**Exercise instructions**
Everything from the line containing "6. This part finishes the script." down to the line containing "ribbon_post(-148.9, 197.65)" is to be returned exactly; include both boundary lines and leave out all others.

**Provided records**
^^^^

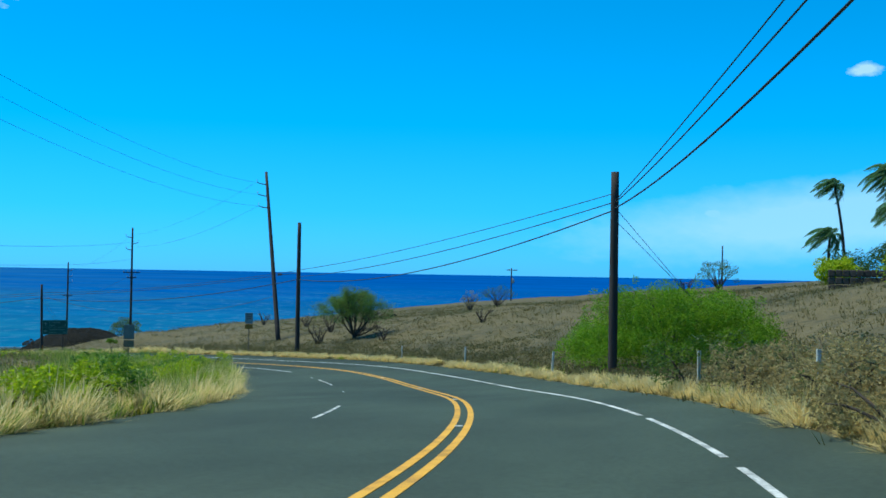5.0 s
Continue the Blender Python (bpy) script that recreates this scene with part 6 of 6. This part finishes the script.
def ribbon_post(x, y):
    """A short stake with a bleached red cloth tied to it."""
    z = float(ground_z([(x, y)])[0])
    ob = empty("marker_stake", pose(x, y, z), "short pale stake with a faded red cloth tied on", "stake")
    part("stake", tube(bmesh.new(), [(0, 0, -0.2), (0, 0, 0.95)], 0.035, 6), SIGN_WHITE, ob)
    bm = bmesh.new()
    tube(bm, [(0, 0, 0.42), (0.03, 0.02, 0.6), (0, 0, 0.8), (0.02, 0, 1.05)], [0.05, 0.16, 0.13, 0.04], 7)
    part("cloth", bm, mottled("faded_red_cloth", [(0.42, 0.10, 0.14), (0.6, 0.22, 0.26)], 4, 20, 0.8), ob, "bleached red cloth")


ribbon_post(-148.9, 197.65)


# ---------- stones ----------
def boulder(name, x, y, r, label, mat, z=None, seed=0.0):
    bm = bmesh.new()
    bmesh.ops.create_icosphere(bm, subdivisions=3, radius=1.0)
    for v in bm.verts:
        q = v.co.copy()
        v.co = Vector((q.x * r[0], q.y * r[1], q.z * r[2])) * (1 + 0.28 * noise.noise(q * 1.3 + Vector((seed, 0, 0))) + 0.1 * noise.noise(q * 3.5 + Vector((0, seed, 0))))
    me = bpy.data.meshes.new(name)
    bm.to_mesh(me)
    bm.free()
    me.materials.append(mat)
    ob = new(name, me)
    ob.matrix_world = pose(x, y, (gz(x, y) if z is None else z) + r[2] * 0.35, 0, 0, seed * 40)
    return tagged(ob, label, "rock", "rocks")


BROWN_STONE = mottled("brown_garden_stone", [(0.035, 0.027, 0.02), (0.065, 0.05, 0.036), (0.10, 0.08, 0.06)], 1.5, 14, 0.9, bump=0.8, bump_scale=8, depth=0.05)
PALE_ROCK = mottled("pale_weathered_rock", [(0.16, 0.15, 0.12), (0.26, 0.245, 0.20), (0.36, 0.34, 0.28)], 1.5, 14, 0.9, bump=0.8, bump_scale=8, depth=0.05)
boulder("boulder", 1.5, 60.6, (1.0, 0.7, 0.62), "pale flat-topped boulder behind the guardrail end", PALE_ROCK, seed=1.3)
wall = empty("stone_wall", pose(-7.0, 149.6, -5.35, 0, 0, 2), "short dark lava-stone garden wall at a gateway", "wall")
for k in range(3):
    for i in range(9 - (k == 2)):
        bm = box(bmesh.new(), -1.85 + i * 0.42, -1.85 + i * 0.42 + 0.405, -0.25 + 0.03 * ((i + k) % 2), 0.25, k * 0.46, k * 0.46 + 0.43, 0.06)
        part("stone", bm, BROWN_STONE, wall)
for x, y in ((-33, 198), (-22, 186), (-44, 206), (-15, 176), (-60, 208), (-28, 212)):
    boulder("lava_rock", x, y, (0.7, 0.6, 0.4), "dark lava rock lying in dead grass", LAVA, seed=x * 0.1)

^^^^

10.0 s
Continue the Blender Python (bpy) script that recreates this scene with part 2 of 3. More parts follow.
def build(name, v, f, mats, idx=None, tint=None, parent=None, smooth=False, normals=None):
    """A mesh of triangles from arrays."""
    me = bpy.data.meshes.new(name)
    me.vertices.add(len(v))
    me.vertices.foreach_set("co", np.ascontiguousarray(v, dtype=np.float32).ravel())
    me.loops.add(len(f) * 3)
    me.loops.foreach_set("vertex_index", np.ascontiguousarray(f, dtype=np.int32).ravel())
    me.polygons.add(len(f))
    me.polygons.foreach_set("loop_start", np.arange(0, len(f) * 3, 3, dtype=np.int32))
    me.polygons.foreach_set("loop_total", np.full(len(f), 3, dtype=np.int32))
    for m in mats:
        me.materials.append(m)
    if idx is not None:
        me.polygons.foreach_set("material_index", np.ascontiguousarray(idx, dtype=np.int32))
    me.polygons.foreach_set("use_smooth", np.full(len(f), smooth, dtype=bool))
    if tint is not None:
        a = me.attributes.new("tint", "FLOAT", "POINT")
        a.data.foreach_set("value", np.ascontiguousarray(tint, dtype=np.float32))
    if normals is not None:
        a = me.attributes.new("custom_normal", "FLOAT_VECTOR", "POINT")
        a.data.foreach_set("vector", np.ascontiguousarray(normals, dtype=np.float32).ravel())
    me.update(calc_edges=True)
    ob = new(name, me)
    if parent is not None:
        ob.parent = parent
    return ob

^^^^

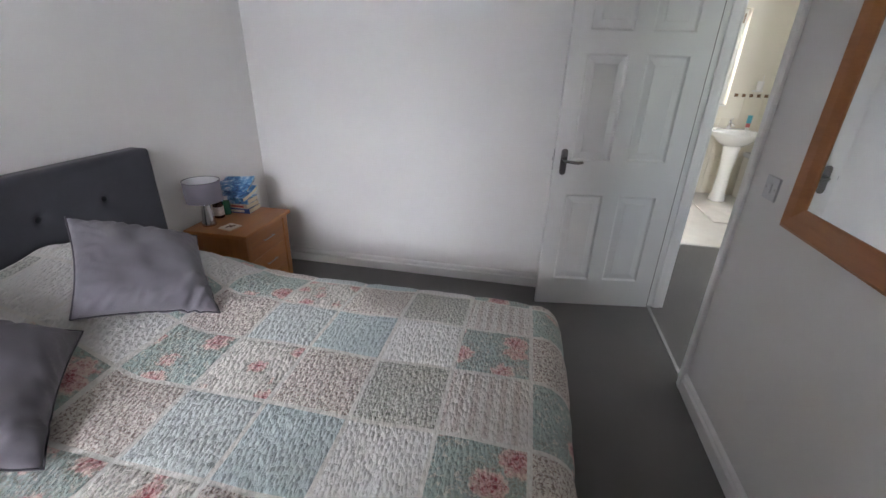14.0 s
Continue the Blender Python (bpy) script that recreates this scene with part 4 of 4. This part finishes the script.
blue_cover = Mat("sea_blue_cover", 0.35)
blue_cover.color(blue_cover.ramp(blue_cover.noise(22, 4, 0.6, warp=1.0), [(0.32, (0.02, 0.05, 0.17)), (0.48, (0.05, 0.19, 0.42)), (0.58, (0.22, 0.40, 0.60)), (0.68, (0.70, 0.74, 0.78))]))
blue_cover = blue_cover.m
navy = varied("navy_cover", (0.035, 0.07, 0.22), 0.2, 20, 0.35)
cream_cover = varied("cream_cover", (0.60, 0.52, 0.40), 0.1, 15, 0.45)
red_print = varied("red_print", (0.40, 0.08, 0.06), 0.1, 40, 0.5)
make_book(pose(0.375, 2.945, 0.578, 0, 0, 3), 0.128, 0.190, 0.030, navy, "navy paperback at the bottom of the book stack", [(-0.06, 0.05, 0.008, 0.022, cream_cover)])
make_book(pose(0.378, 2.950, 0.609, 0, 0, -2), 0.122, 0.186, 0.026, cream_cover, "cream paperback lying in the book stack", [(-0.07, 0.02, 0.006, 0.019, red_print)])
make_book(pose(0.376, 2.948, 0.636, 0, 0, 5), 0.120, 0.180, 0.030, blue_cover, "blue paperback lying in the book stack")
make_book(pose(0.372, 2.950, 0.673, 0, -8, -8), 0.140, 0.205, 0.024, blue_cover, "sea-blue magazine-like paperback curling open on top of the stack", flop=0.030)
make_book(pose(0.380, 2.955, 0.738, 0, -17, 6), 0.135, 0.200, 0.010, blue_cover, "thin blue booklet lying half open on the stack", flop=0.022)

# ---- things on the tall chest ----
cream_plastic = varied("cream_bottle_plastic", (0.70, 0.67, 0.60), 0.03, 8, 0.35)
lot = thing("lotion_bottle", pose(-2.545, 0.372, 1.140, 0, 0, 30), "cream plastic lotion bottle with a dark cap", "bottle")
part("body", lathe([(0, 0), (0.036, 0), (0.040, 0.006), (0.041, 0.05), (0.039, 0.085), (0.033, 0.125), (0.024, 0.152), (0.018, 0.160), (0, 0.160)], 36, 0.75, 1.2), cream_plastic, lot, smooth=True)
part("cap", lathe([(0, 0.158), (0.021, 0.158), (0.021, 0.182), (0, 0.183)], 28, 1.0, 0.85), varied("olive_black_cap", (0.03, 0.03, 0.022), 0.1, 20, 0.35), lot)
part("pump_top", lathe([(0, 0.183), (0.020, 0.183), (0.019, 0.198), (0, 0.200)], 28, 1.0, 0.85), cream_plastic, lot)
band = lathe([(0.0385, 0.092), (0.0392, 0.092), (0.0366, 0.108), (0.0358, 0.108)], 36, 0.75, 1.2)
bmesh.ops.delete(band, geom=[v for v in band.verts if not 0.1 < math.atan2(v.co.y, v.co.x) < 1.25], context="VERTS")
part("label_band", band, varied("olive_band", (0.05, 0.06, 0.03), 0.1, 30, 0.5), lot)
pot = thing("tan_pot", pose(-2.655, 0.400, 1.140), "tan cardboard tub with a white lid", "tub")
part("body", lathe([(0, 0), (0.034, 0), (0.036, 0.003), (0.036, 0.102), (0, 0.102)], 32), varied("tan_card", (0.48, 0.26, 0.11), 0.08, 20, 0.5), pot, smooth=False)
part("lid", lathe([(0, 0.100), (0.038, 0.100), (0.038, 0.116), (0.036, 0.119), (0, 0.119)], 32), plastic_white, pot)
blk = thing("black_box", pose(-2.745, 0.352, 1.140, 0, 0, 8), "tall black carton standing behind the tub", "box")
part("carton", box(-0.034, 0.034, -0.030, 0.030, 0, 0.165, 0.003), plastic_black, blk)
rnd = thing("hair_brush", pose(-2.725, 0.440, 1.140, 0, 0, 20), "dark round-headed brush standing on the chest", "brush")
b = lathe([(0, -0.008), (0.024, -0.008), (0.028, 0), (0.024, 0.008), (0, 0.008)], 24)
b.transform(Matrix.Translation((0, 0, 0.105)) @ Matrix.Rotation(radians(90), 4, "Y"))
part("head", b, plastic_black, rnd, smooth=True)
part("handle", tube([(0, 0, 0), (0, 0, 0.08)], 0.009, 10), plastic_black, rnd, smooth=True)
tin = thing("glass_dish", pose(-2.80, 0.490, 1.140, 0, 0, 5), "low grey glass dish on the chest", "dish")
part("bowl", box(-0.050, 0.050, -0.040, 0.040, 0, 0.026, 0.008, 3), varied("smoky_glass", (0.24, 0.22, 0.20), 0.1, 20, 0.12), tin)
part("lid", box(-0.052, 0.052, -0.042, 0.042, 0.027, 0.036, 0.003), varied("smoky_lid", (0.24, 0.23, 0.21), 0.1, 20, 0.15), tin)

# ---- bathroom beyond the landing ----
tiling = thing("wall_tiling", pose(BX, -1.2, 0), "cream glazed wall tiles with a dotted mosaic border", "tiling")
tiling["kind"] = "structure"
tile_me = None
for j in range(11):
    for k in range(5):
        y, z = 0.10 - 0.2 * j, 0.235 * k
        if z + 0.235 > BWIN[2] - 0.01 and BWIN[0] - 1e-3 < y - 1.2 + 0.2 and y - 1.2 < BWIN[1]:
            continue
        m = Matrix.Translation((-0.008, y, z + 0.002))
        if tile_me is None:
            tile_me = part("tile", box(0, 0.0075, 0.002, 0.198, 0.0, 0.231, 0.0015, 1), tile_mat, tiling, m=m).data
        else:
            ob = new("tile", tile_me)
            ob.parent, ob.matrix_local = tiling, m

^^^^

**Response**
Continue the Blender Python (bpy) script that recreates this scene with part 6 of 6. This part finishes the script.
def ribbon_post(x, y):
    """A short stake with a bleached red cloth tied to it."""
    z = float(ground_z([(x, y)])[0])
    ob = empty("marker_stake", pose(x, y, z), "short pale stake with a faded red cloth tied on", "stake")
    part("stake", tube(bmesh.new(), [(0, 0, -0.2), (0, 0, 0.95)], 0.035, 6), SIGN_WHITE, ob)
    bm = bmesh.new()
    tube(bm, [(0, 0, 0.42), (0.03, 0.02, 0.6), (0, 0, 0.8), (0.02, 0, 1.05)], [0.05, 0.16, 0.13, 0.04], 7)
    part("cloth", bm, mottled("faded_red_cloth", [(0.42, 0.10, 0.14), (0.6, 0.22, 0.26)], 4, 20, 0.8), ob, "bleached red cloth")


ribbon_post(-148.9, 197.65)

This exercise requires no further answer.